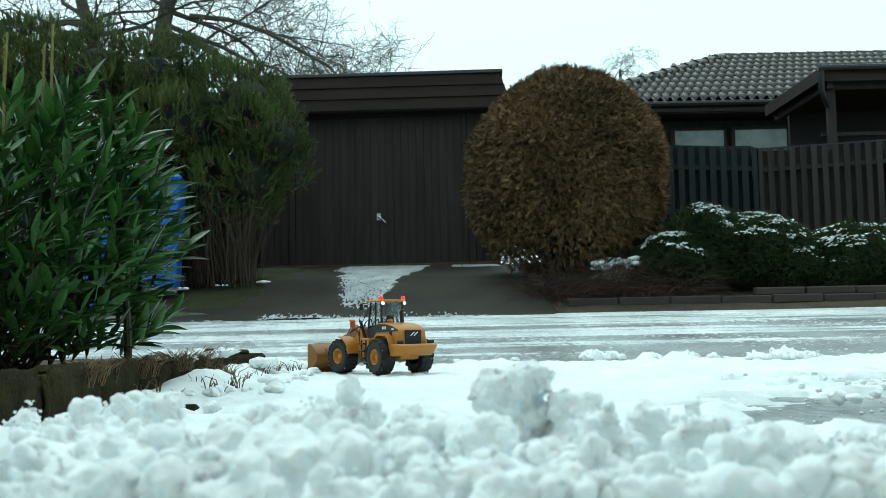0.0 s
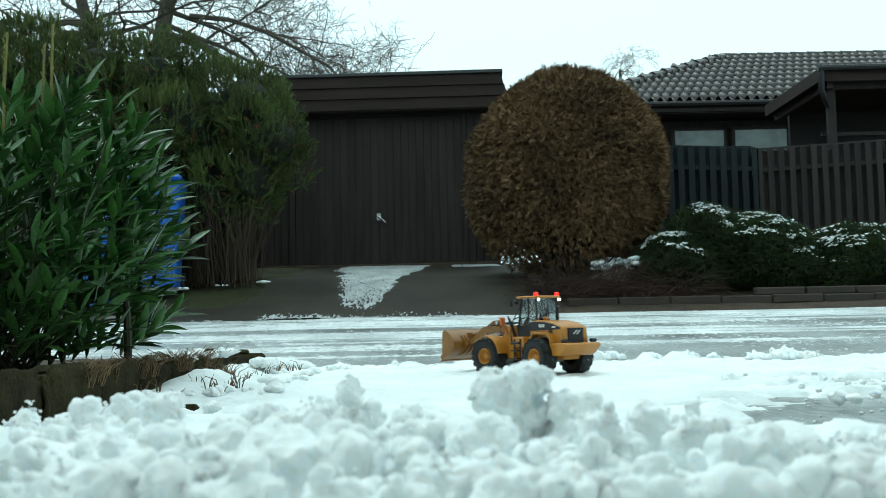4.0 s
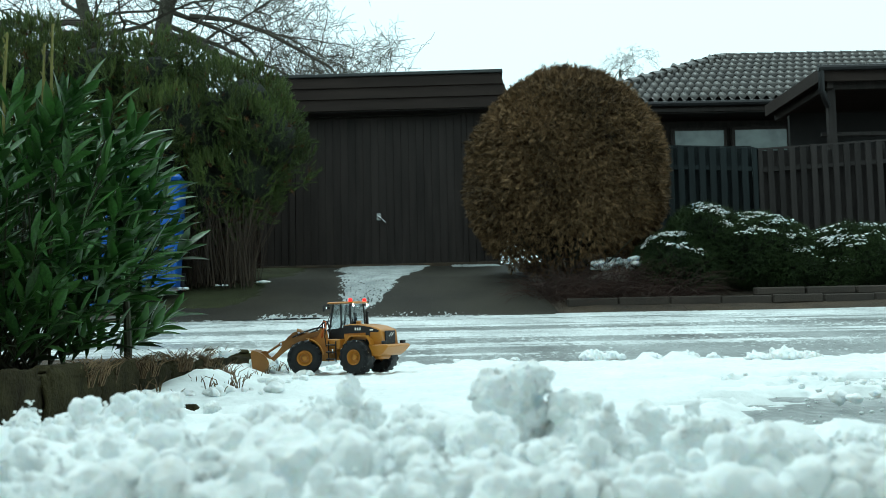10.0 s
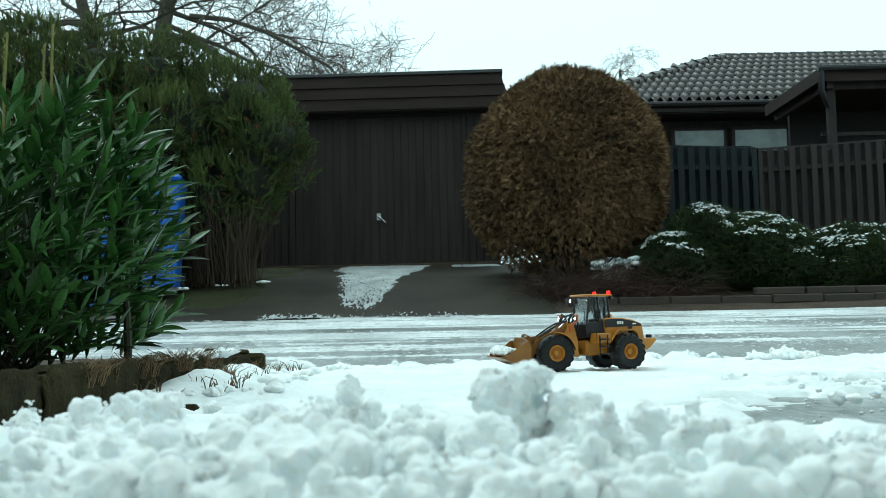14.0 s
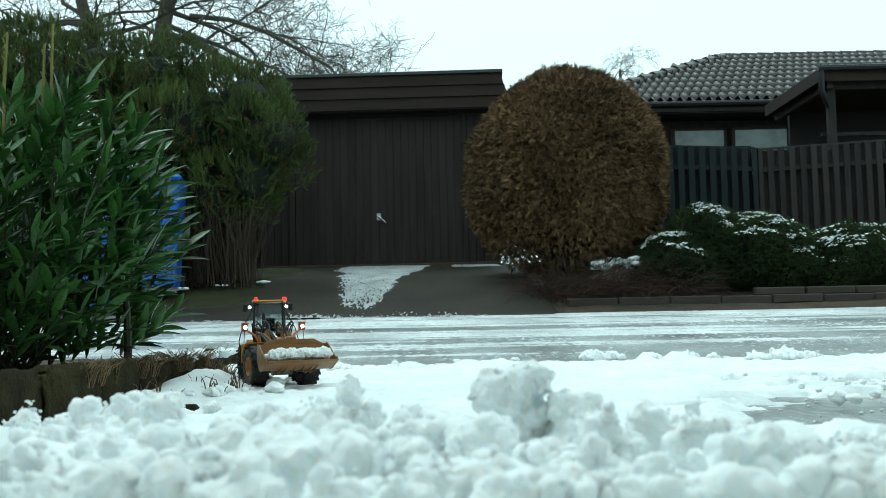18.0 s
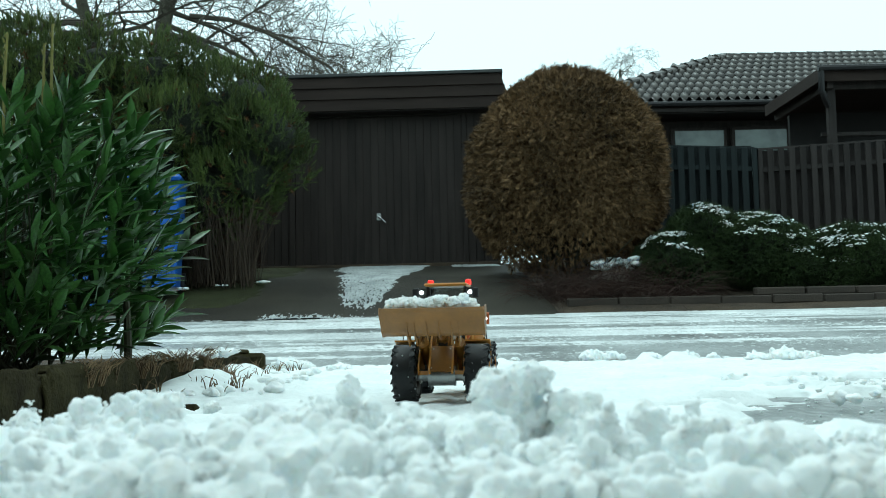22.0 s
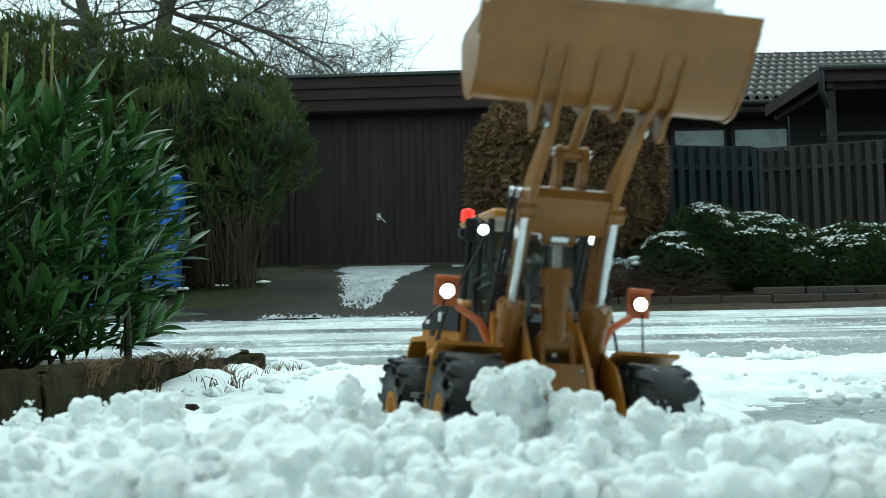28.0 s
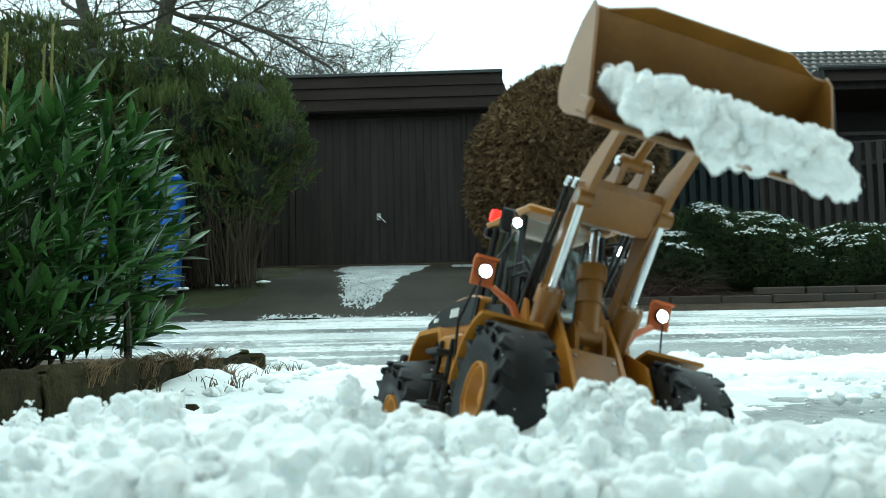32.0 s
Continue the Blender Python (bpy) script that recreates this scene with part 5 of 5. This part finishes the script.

■ YOUR GOAL: Retype each line of the listing above word for word. Exclude the pictures.

■ RESULT:
0.0 s
4.0 s
10.0 s
14.0 s
18.0 s
22.0 s
28.0 s
32.0 s
Continue the Blender Python (bpy) script that recreates this scene with part 5 of 5. This part finishes the script.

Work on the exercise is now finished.